Il est vrai que l’Assemblée nationale ressemble de plus en plus à ces chambres consultatives des constitutions napoléoniennes. Uniquement concentrée sur sa fonction d’incarnation du « cœur battant de la démocratie », elle délaisse ses prérogatives les plus essentielles et se résout, navrée ou impuissante, à n’être qu’un greffier du pouvoir gouvernemental.

Promouvoir une proposition de loi ou inspirer un amendement sont donc des efforts probablement vains.

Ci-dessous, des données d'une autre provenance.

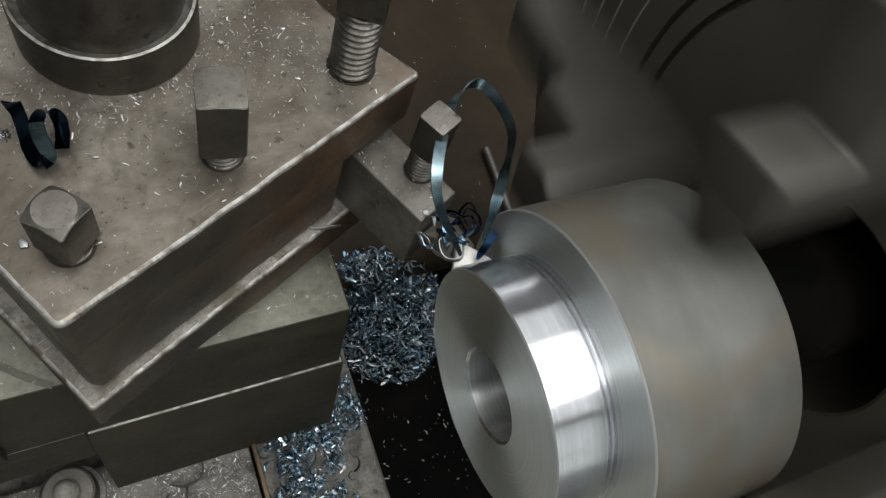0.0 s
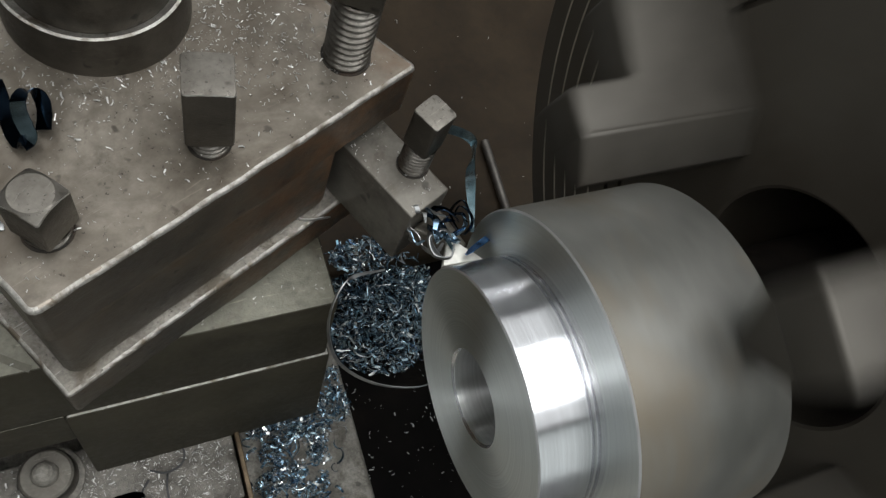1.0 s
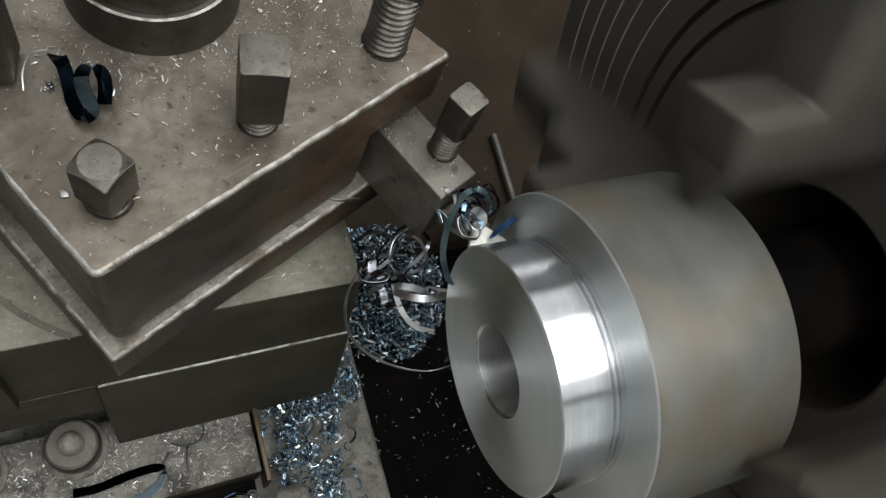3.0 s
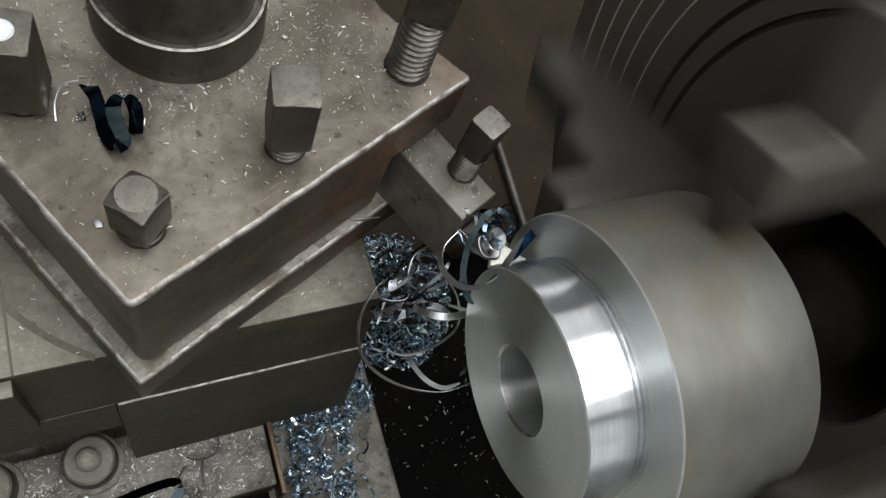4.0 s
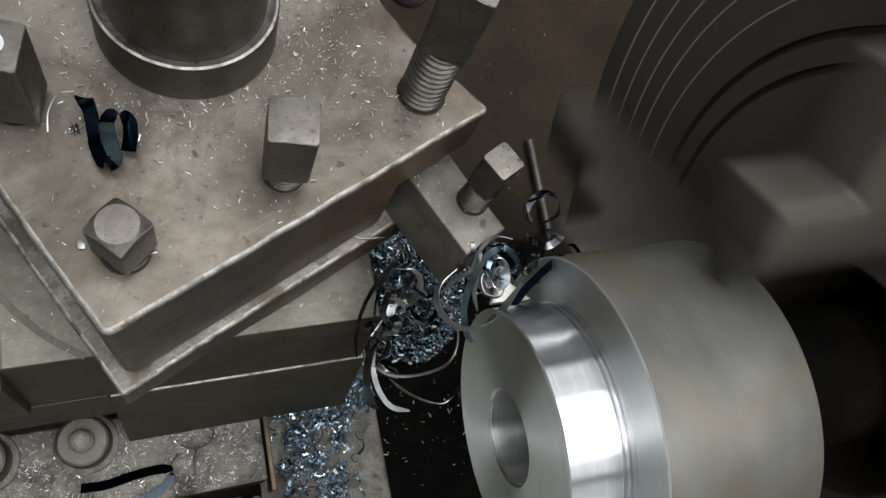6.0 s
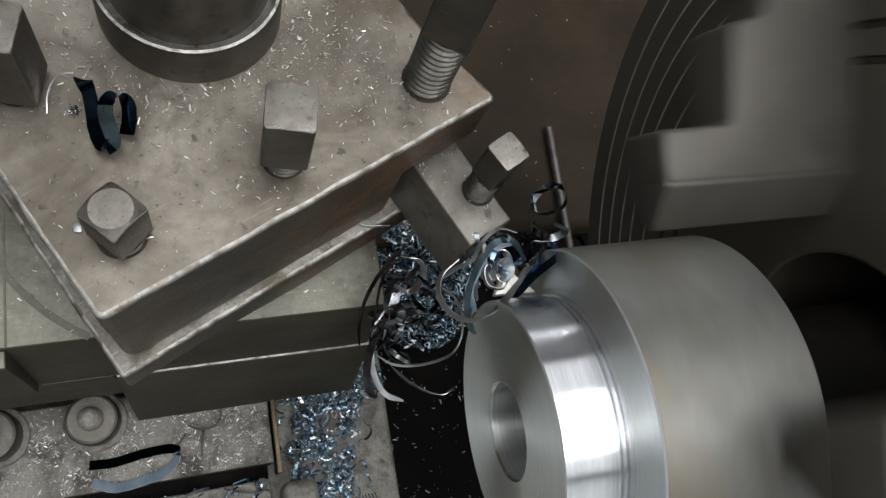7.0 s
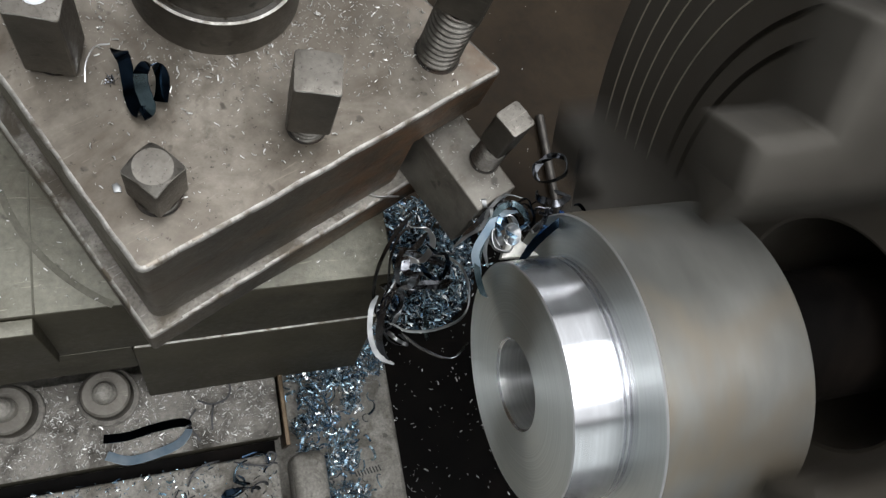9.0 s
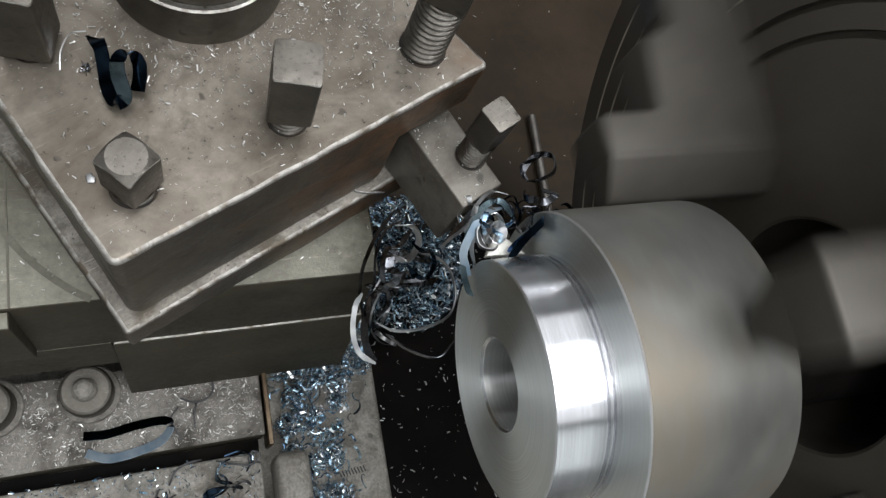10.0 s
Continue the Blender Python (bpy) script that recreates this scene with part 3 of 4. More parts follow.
def on_plate():
    spots = []
    while len(spots) < 2400:
        u, v = rng.uniform(0.002, 0.139), rng.uniform(0.001, 0.145)
        p = POST @ Vector((u, v, 0.3004))
        d = math.hypot(p.x - 0.0335, p.y - 0.1035)
        near = math.exp(-((d - 0.034) / 0.012) ** 2) + 0.9 * math.exp(-((p.x - 0.085) ** 2 + (p.y - 0.085) ** 2) / 0.0006) + 0.1
        if d > 0.0305 and rng.random() < near:
            spots.append((p, rng.choice((0.5, 0.7, 0.9, 1.2, 1.9, 2.8))))
    for x, y in ((0.0075, 0.0235), (0.0577, 0.0452), (0.111, 0.0725), (-0.0195, 0.0745)):
        for _ in range(40):
            a, r = rng.uniform(0, 6.3), rng.uniform(0.0088, 0.015)
            spots.append((Vector((x + r * math.cos(a), y + r * math.sin(a), 0.3004)), rng.choice((0.4, 0.7))))
    scatter("plate_chips", slivers(rng, spots, 0.00055), CHIP_FINE, "fine bright chips strewn over the tool post")


def on_box(name, n, x0, x1, y0, y1, z, size, material, label, deep=0.0):
    spots = []
    for _ in range(n):
        x, y = rng.uniform(x0, x1), rng.uniform(y0, y1)
        if noise.noise(Vector((x * 40, y * 40, 3))) > -0.25 or rng.random() < 0.25:
            spots.append((Vector((x, y, z + rng.uniform(0, deep))), rng.choice((0.5, 0.8, 1.0, 1.6))))
    scatter(name, slivers(rng, spots, size), material, label)


def heap(name, n, cx, cy, rx, ry, z, height, size, label):
    spots = []
    for _ in range(n):
        a, r = rng.uniform(0, 6.283), math.sqrt(rng.random())
        x, y = cx + rx * r * math.cos(a), cy + ry * r * math.sin(a)
        top = height * (1 - r * r) * (0.7 + 0.5 * noise.noise(Vector((x * 30, y * 30, 0))))
        spots.append((Vector((x, y, z + max(0, top) * rng.uniform(0.3, 1))), rng.choice((0.5, 0.8, 1.0, 1.5))))
    scatter(name, slivers(rng, spots, size), CHIPS_DARKER, label)


on_plate()
on_box("carriage_chips", 3600, -0.16, 0.056, -0.038, 0.012, 0.0352, 0.00135, CHIP_FINE, "fine bright chips strewn over the carriage")
on_box("ledge_chips", 1500, -0.12, 0.053, -0.11, -0.048, 0.0184, 0.002, CHIPS, "mixed chips strewn over the lower ledge")
on_box("slide_chips", 420, -0.1, 0.11, 0.02, 0.08, 0.1903, 0.0009, CHIP_FINE, "fine bright chips on the slide")
spots = []
for _ in range(15000):
    x, y = rng.uniform(0.063, 0.138), rng.uniform(-0.12, 0.03)
    bare = 3.2 * max(0.0, (x - 0.106) / 0.03) * min(1.0, max(0.0, (0.0 - y) / 0.05)) + 0.9 * max(0.0, (0.078 - x) / 0.014)
    if 1.3 * noise.noise(Vector((x * 75, y * 75, 9))) + rng.uniform(-0.3, 0.3) > bare - 0.25:
        spots.append((Vector((x, y, 0.0006 + rng.uniform(0, 0.008))), rng.choice((0.4, 0.6, 1.0, 1.6))))
scatter("floor_chips", slivers(rng, spots, 0.0026, 0.1), CHIPS, "blue and silver chips heaped on the carriage floor")
on_box("tray_specks", 640, 0.142, 0.36, -0.2, 0.12, -0.1396, 0.0022, CHIP_FINE, "sparse bright chips on the black tray")
on_box("casting_specks", 50, 0.2, 0.42, 0.14, 0.45, -0.0996, 0.0024, CHIP_FINE, "a few bright specks on the brown casting")
heap("chip_pile", 6500, 0.215, 0.12, 0.062, 0.077, -0.139, 0.04, 0.0045, "pile of blue and silver steel chips in the tray")


heap("shelf_chips", 550, 0.208, 0.146, 0.032, 0.016, -0.0995, 0.008, 0.0045, "blue and silver chips spilt on the brown casting")


def tangle(seed, n, centre, spread, rmin, rmax, wmin, wmax, mats, label):
    """Loose loops and curls of swarf, each a strip of its own."""
    r = random.Random(seed)
    made = []
    for _ in range(n):
        c = Vector((r.gauss(0, spread[0]), r.gauss(0, spread[1]), r.gauss(0, spread[2]))) + Vector(centre)
        tilt = Euler((r.uniform(-1.2, 1.2), r.uniform(-1.2, 1.2), r.uniform(0, 6.3))).to_matrix()
        rad, turns, climb = r.uniform(rmin, rmax), r.uniform(0.5, 1.6), r.uniform(-0.5, 0.9)
        k = 9
        pts = []
        for i in range(k):
            a = 2 * math.pi * turns * i / (k - 1)
            q = rad * (1 + 0.35 * r.uniform(-1, 1))
            pts.append(c + tilt @ Vector((q * math.cos(a), q * math.sin(a), climb * rad * i / k)))
        made.append(swarf(pts, r.uniform(wmin, wmax), r.choice(mats), label, tuple(tilt @ Vector((0, 0.2, 1))), r.uniform(-0.3, 0.3), 56, tuple(c), group="swarf tangle"))
    return made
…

Mieux vaut tenter de convaincre, dans un esprit de sagesse et de responsabilité, le Président.

Existe-t-il d’autres obstacles à l’organisation d’un tel référendum ?

La formule est indifféremment prêtée à Lénine, Churchill ou Einstein mais elle convient certainement aux promoteurs de la réunification de la Bretagne : « là où il y a une volonté, il y a un chemin ». Celui-ci s’annonce cependant assez escarpé.

Ce qui est réclamé est un « référendum », pas seulement une « consultation », c’est-à-dire que le vote vaudra décision. De ce point de vue, le souvenir de l’exercice conduit sur le projet de construction d’un aéroport à Notre-Dame-des-Landes reste douloureux. Le 26 juin 2016, les 966 016 inscrits du département de Loire-Atlantique étaient conviés aux urnes. 493 481 se déplacèrent soit 51,08 % de participation. Le « oui » l’emporta avec 55,17 % et le 17 janvier 2018, le Premier ministre annonça l’abandon définitif du projet…

Il faudra ensuite définir le périmètre géographique concerné. Le corps électoral sera-t-il celui de la Loire-Atlantique ? De la région des Pays de la Loire ? Des deux régions ? De ce choix peut dépendre l’issue du scrutin.

Il conviendra encore de rédiger la question, ce qui dans l’exercice référendaire se révèle particulièrement sensible, comme l’exemple calédonien le démontre amplement. Enfin, il restera à décider de la répartition des coûts que génèrera l’organisation de ce référendum. En 2018, celui organisé en Nouvelle-Calédonie avait coûté 5 millions d’euros assumés par le budget de l’État.